The Court of Appeal upheld Dyson J and dismissed the appeal.
Dahl-Jensen's liquidator had sought summary judgment for the amount of the adjudicator's award. Under Civil Procedure Rules Part 24, the court may order summary judgment if the defendant has no real prospects of success in its defence and there is no other reason why the case ought not to be disposed of before a full trial. However, this was not an ordinary case. Since Dahl-Jensen was in liquidation, the position was governed by the Insolvency Rules 1986 and Bouygues had a statutory right to set-off pending determination of proof of debt and any appeal therefrom.
As a result, the court granted a stay of execution as requested by Bouygues to extend until the expiry of Bouygues' time for appeal against the liquidator's decision on its proof of debt in the liquidation or the outcome of any appeal.

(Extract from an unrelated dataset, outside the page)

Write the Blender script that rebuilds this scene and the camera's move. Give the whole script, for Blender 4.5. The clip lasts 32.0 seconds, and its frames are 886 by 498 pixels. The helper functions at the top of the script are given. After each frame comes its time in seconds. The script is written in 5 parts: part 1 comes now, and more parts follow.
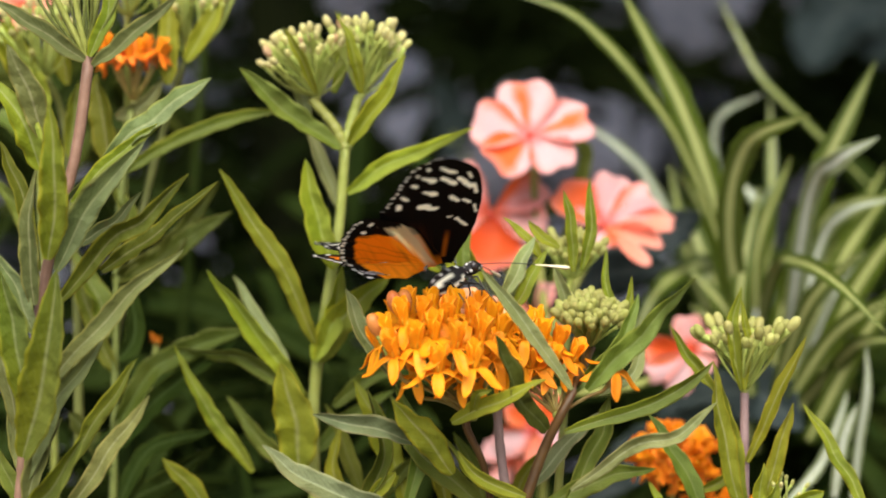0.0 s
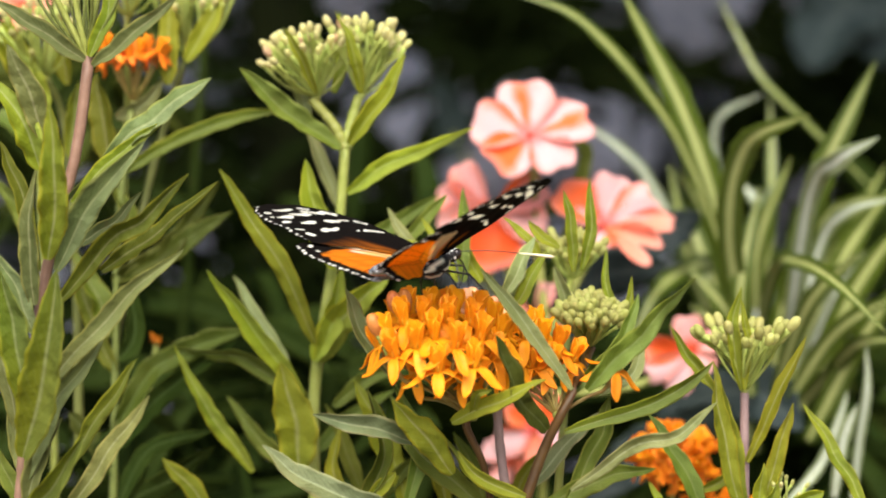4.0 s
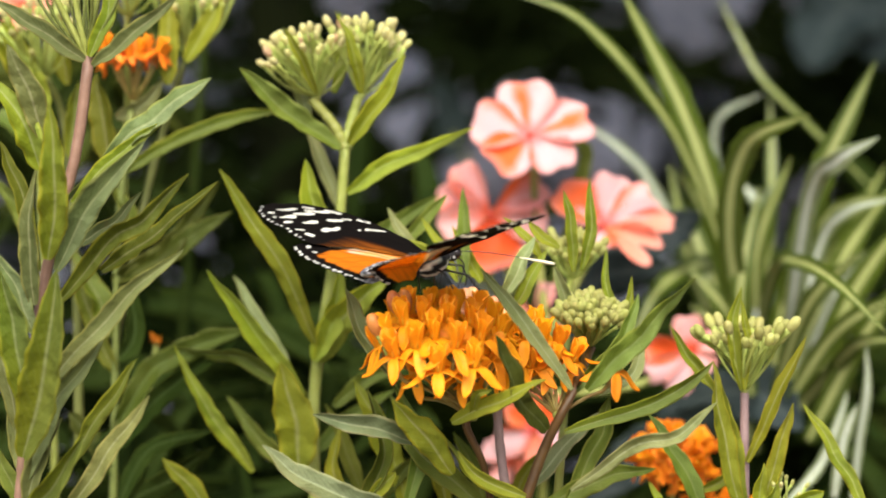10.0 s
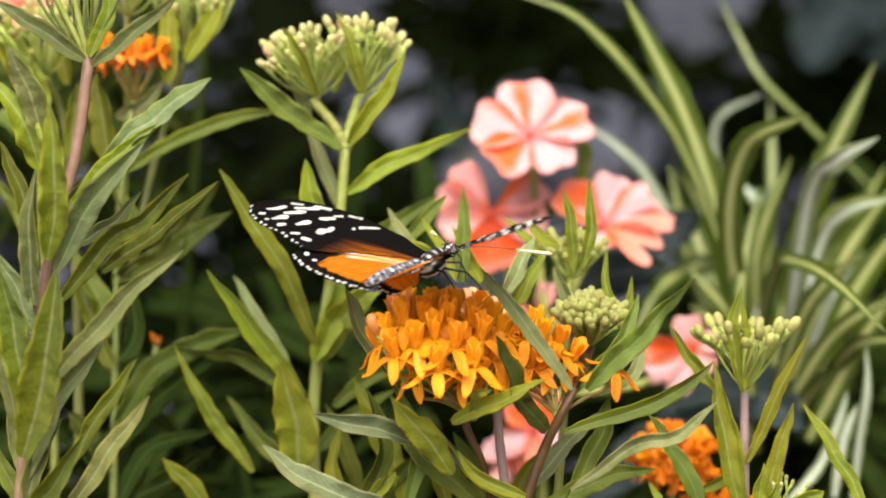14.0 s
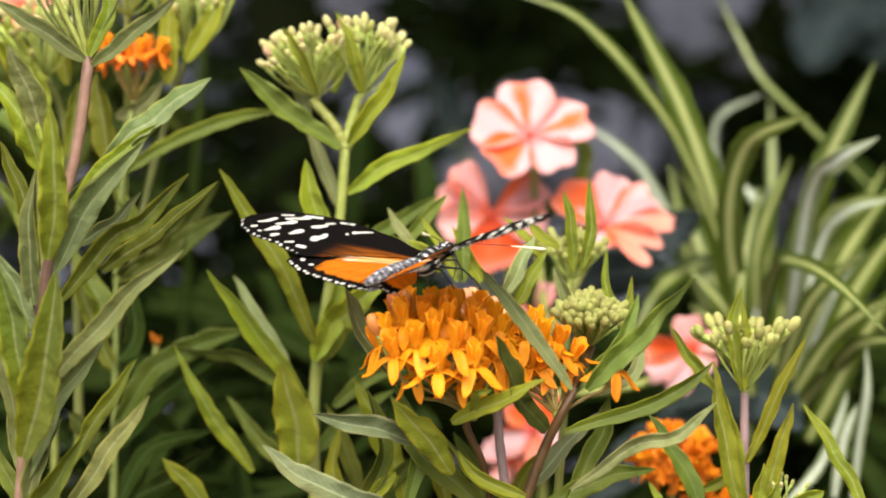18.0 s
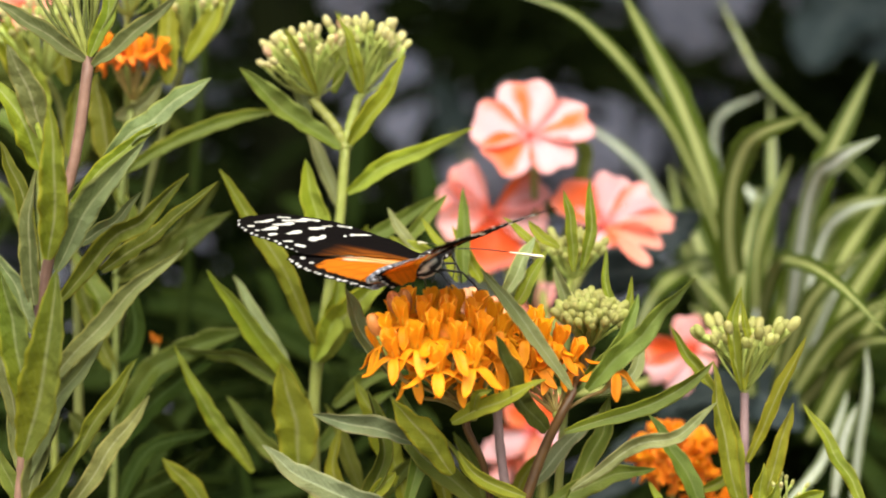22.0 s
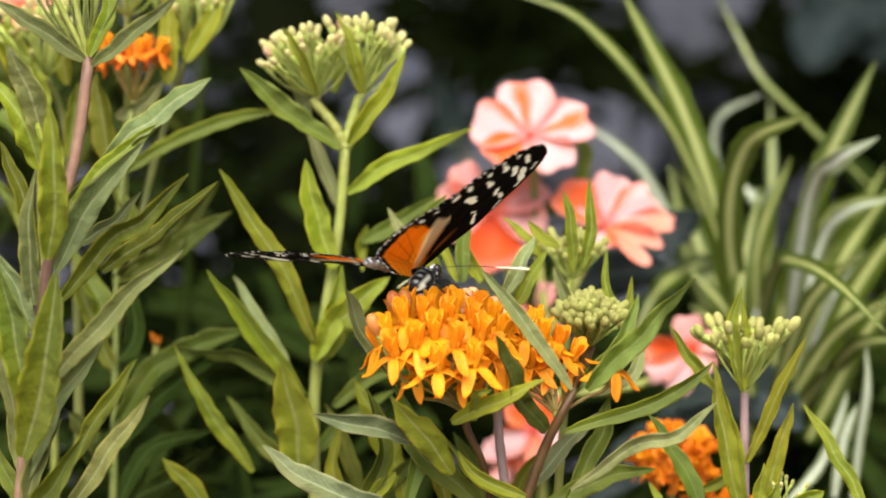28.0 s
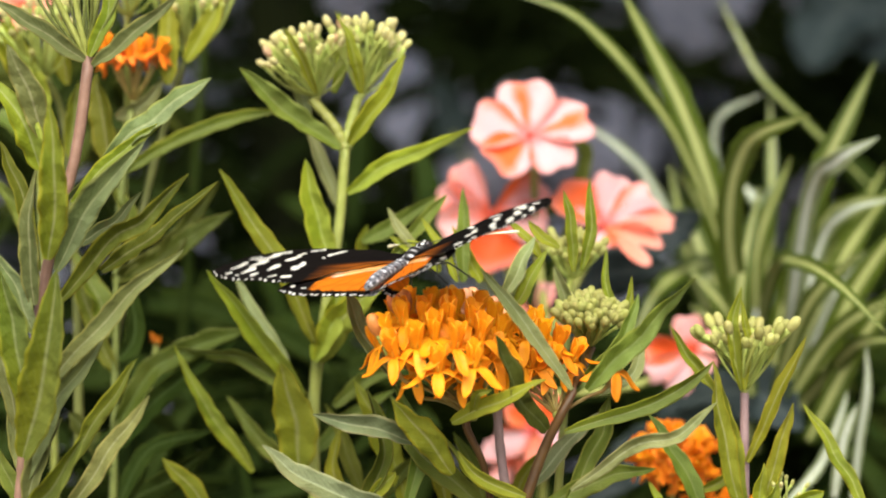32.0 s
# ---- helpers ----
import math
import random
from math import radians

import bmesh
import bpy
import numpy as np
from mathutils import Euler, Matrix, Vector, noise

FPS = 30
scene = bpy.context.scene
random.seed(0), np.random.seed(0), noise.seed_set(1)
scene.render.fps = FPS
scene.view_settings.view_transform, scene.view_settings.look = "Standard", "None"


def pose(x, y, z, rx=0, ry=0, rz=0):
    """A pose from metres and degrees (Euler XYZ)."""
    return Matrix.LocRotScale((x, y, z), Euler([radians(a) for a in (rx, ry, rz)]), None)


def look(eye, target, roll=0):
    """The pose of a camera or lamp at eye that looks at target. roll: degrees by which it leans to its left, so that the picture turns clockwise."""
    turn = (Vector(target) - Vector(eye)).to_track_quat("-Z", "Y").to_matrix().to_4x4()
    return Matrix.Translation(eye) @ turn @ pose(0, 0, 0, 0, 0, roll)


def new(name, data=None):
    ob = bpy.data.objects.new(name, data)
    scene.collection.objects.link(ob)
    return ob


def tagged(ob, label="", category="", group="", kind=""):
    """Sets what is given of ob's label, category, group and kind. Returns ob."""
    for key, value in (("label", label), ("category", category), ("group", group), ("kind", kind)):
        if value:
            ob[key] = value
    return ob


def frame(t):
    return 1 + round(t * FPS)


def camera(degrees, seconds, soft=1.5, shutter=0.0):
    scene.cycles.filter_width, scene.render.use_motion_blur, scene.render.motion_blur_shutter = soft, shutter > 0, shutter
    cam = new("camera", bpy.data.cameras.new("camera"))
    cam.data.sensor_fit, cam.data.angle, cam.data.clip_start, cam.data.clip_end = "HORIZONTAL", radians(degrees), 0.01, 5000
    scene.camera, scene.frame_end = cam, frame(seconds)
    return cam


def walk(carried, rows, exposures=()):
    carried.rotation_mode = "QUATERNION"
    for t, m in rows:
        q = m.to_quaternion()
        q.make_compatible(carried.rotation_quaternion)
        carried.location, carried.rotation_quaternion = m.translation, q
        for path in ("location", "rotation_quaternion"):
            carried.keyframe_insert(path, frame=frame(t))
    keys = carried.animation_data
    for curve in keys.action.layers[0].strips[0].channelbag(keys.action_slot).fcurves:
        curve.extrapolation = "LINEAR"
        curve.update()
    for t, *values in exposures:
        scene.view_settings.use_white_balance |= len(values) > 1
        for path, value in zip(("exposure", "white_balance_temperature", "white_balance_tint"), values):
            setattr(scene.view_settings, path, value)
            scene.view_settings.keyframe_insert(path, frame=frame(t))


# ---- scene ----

While Dahl-Jensen went into liquidation before payment was made, the situation would have been quite different if the money had been paid before.
In the Court of Appeal case of Deepak Fertilisers & Petrochemicals Ltd vs Davy McKee (London) Ltd (1999) 1A; ER (Comm) 69, the court considered the extent of the joint names policy procured by the employer for the benefit of the head contractor and sub-contractors.

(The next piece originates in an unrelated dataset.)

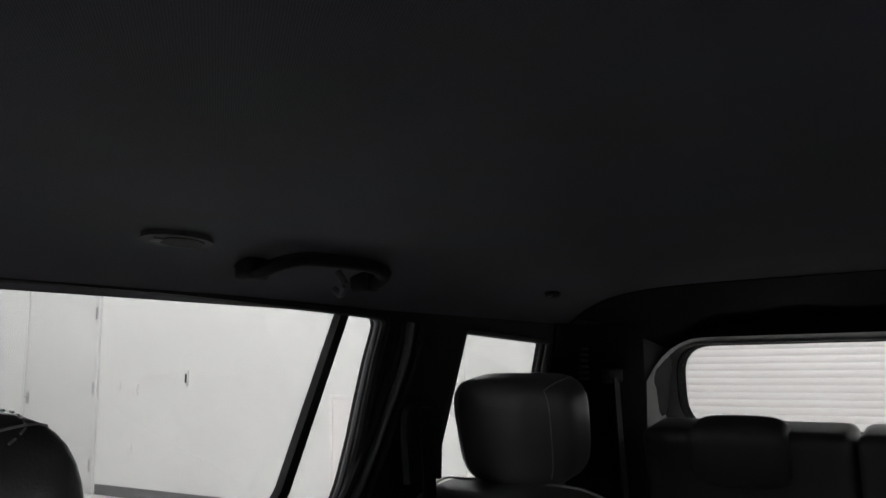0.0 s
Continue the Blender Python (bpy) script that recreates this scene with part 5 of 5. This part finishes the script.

A term of the contract between Deepak and Davy required Deepak to take out: “.. transit and storage-cum-erection insurance against the risk in transit from the time of transfer of ownership of imported items to site and during the period of the storage, erection and commissioning of the plant. Deepak shall name Davy as an additional insured under policy(ies) and shall cause the insurer to waive the right to subrogation under the policy(ies)”. Davy was to be co-insured on the policy. A further term of the contract provided that: “DEEPAK ... shall cause DAVY to be named as co-insured in all policies of insurance effected in respect of the Plant all rights of subrogation against DAVY being waived.”
Once the plant had been commissioned, Deepak transferred the insurance of the plant to its conventional property insurance policy. Davy were not named as co-insured under this policy but the court considered what the position would have been if it had been.

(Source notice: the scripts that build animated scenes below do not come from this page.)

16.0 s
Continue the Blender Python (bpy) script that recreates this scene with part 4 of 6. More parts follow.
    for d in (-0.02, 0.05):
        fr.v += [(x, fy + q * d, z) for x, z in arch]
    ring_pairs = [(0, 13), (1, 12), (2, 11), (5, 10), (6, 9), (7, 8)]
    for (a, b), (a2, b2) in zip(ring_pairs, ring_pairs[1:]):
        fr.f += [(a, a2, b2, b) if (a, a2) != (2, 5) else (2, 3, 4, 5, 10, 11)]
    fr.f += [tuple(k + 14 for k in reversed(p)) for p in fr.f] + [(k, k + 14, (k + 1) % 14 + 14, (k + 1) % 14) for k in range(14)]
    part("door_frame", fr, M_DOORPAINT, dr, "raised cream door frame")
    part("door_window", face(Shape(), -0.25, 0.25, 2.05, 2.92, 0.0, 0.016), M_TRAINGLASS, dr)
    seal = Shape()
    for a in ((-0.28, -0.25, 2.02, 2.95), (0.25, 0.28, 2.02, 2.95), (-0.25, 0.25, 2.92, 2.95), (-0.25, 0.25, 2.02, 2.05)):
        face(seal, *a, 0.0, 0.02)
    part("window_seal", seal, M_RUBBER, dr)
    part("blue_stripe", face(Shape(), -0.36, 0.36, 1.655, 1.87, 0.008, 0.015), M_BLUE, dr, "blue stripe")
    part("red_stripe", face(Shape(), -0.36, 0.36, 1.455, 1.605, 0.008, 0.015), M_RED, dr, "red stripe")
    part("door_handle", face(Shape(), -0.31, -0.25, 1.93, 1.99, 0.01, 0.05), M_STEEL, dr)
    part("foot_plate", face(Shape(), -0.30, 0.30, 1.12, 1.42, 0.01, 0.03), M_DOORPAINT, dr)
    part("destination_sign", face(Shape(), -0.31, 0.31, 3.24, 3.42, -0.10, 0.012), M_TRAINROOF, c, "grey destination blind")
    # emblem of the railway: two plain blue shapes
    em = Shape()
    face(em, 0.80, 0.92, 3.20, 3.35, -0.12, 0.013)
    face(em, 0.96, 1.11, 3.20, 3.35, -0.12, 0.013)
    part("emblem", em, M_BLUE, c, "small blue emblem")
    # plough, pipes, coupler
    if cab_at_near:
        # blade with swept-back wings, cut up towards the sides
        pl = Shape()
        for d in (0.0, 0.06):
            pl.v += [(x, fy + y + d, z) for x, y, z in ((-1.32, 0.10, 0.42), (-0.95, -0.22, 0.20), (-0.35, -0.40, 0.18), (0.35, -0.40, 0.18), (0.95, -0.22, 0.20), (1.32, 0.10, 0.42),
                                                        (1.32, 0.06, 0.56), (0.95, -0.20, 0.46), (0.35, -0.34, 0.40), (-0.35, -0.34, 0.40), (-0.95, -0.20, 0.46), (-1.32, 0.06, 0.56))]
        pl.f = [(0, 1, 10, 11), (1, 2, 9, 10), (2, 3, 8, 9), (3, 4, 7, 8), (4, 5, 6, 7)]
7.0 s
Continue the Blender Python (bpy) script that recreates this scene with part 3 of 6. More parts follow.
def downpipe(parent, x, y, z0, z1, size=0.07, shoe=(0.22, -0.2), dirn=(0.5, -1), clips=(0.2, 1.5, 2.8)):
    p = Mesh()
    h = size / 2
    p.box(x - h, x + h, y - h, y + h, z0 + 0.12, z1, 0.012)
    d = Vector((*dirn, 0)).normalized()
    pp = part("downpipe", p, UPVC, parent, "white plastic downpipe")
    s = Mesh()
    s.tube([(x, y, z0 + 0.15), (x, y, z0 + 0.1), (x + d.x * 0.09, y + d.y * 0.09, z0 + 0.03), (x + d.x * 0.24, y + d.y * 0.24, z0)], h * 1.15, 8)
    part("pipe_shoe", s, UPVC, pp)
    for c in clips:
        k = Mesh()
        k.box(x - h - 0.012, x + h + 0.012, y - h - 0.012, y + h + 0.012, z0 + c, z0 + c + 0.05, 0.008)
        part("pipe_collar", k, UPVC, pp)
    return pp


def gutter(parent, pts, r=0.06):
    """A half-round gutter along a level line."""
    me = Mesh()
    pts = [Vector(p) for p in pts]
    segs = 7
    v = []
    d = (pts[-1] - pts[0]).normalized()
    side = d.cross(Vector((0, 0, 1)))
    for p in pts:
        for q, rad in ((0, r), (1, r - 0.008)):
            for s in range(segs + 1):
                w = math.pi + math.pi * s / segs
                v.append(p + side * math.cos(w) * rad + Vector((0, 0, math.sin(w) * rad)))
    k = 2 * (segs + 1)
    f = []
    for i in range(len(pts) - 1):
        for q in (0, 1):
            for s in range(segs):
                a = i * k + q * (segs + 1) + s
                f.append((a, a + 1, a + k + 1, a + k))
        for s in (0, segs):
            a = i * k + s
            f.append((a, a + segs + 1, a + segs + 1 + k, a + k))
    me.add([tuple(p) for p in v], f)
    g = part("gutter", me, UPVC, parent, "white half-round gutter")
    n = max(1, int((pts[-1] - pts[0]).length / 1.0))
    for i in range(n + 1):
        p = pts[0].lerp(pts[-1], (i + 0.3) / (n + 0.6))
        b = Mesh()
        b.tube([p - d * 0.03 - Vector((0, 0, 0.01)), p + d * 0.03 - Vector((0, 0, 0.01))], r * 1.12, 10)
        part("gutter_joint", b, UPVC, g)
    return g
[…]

A year after the plant was commissioned, there was an explosion resulting in substantial damage. Deepak sued Davy. A number of preliminary issues were tried, including whether Davy had a defence on the basis that the action against Davy was one of subrogation founded upon a contract of insurance, the benefit of which flows to Davy.
It is now well established that a sub-contractor has an insurable interest in the whole of the works and not just his own contribution to those works, on the basis that, if the operation is halted for any reason, the sub-contractor will lose the benefit of the agreement for his services. The main effect of this is to confer upon the sub-contractor the benefit of subrogation immunity in the event that his own fault is the cause of any damage to the works (see, for example, Petrofina (UK) Ltd vs Magnaload Ltd (1984) 25 BLR 37).
In this case, the Court of Appeal held that Davy had an insurable interest until completion of the work because it might lose the opportunity to do the work and to be remunerated for it if the property or structure were damaged or destroyed by any of the “all risks” covered by the policy. However, thereafter Davy would only suffer loss if the damage was the result of a breach of contract on its part and in the normal course of events a contractor would take out liability or professional indemnity insurance to protect against this. The court held that Davy had no insurable interest in the plant following completion, the co-insurance term was not effective and they lost the immunity from subrogation claims.